Conflicting Realities at Visions du Réel

in 55th Visions du Réel Film Festival, Nyon

by Petra Meterc

The Visions du Réel festival has, since 1969, brought the sleepy town of Nyon on the shores of Lake Geneva to life for ten days each year, transforming it into a meeting point for voices from the global documentary film community. This year’s edition presented a selection of 165 films from as many as 50 countries, with around one hundred of them receiving their world premiere in Nyon. The festival is renowned for discovering new talents in documentary cinema, and many of the films screened here are debut works by young, promising directors. Films compete for awards in four main programme sections: the International Feature Film Competition, the Burning Lights Competition, the National Competition, and the Medium- and Short-Length Documentary Competition.

This year’s programme was strongly marked by the theme of war and conflict, an unavoidable subject for documentary filmmaking in the current global context. In the main competition, My Memory Is Full of Ghosts (Thakerati Maleaa Bel Ashbah) by Anas Zawahri especially stood out. Zawahri, a Palestinian-born director living in Syria, conceived the film as a cinematic elegy dedicated to the Syrian city of Homs, which throughout the Syrian war was relentlessly targeted by opposing factions and has consequently become one of the cities most devastated by the conflict. Zawahri paints a portrait of a city suspended between a past decade that has profoundly shaped it and a future its inhabitants are no longer certain exists, even as they stubbornly remain and refuse to leave.
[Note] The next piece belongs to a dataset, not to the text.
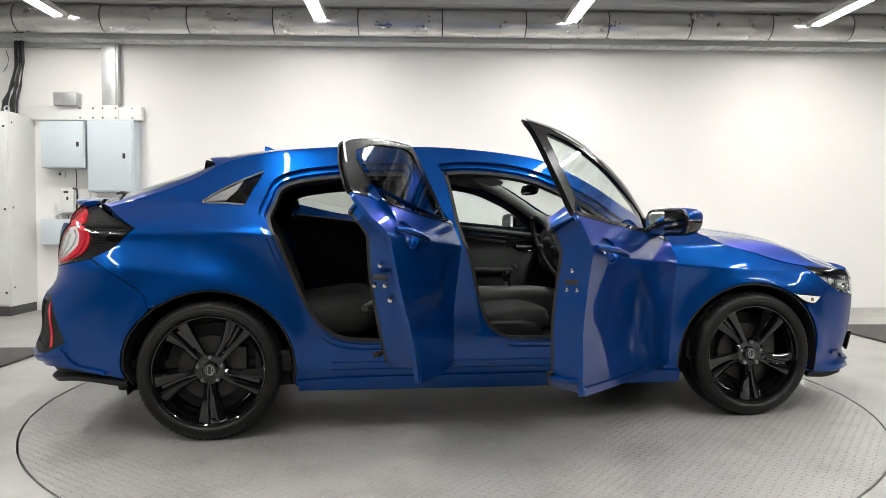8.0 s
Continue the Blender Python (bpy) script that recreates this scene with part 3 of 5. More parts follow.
FENDER_OUT = loop([(0.86, 0.958), (0.93, 0.963), (1.05, 0.945), (1.095, 0.929)], [(1.127, 0.916), (1.20, 0.884), (1.36, 0.844), (1.49, 0.806), (1.60, 0.782), (1.675, 0.768)],
                  [(1.72, 0.73), (1.795, 0.676)], [(1.725, 0.612)], [(1.545, 0.634)], [(1.60, 0.606)], FRONT_ARCH(48, 190)[1:], [(0.955, 0.195)], [(0.86, 0.195)], [(0.86, 0.6), (0.86, 0.955)])
HEAD_OUT = loop([(1.675, 0.768), (1.80, 0.752), (1.934, 0.742), (2.05, 0.728), (2.19, 0.700)], [(2.205, 0.64), (2.195, 0.606)],
                [(2.087, 0.599), (2.0, 0.610), (1.876, 0.634), (1.795, 0.672), (1.72, 0.73), (1.675, 0.768)])
INDIC_OUT = loop([(1.55, 0.632), (1.729, 0.611)], [(1.69, 0.579), (1.635, 0.585)], [(1.60, 0.60), (1.55, 0.632)])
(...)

Beneath the portrait of a city in ruins lie the stories of its residents, who, despite experiencing the almost unimaginable hardships of war, search for fragments of normality to cling to within a shattered reality.

In In Limbo (W zawieszeniu), by Ukrainian director Alina Maksimenko, we follow an intimate portrait of her parents, with whom the filmmaker seeks refuge in February 2022 when the Russian attack reaches Kyiv. Amid the not-so-distant echoes of bombs, the three of them try to maintain at least an approximation of everyday life. Maksimenko films a daily reality permeated by tension, a sense of entrapment, and an uncertain future. Her father Tolya feeds animals from the neighbourhood that were abandoned by their owners as they fled, while her mother Tatiana gives piano lessons over the phone whenever the mobile network allows it. The microcosm presented to the audience reveals individual responses to wartime conditions—whether through unusual, war-adapted ways of passing time or through a desperate and stubborn clinging to routine.

Also standing out in the international competition were Kamay by Shahrokh Bikaran and Ilyas Yourish, one of the very first films to focus on the historically persecuted Hazara minority in Afghanistan at the moment the Taliban return to power, as well as the debut feature We Are Inside (Nahnou Fil Dakhil) by Lebanese director Farah Kassem. The latter portrays the director’s attempt, during the final years of her father’s life, to find a shared language with him through Arabic poetry, to which he had been devoted all his life, while outside, on the streets, the unrest of the 2019 Lebanese uprisings unfolds.

In the Burning Lights programme section, dedicated to medium- and feature-length films that demonstrate the boldest and freshest cinematic approaches, significant attention was drawn by A Fidai Film by Kamal Aljafari, the renowned Palestinian visual artist. Constructed entirely from archival footage, the film brings together two strands: excerpts from films and photographs preserved in the Palestinian Research Center in Beirut until they were confiscated by the Israeli army during the 1982 invasion of southern Lebanon, and segments from old Israeli films, which the director weaves together with visual interventions. Through dynamic editing, the film breathes new life into the stolen material and cuts into the official Israeli narrative, portraying the violent history of Palestine from the era of British colonial interests in the region to the present day. In doing so, it creates what Aljafari himself describes as a cinematic sabotage of colonial power.

Also screened at Visions du Réel in Nyon was No Other Land by Basel Adra and Yuval Abraham, a film that received the award for Best Documentary at this year’s Berlinale but attracted even greater attention due to the conflicting reactions following the award ceremony, during which the directors spoke out about the situation in Gaza. Through its two directors, who are also the film’s main protagonists—one Palestinian and one Israeli—the film depicts Palestinian reality in the West Bank in all the absurdity of apartheid laws and pervasive violence. Undoubtedly one of the documentary films of the year, it stands out for its directness and for the exceptional creative commitment of its young filmmakers, as well as their unyielding determination to reveal what many would prefer to remain hidden from view.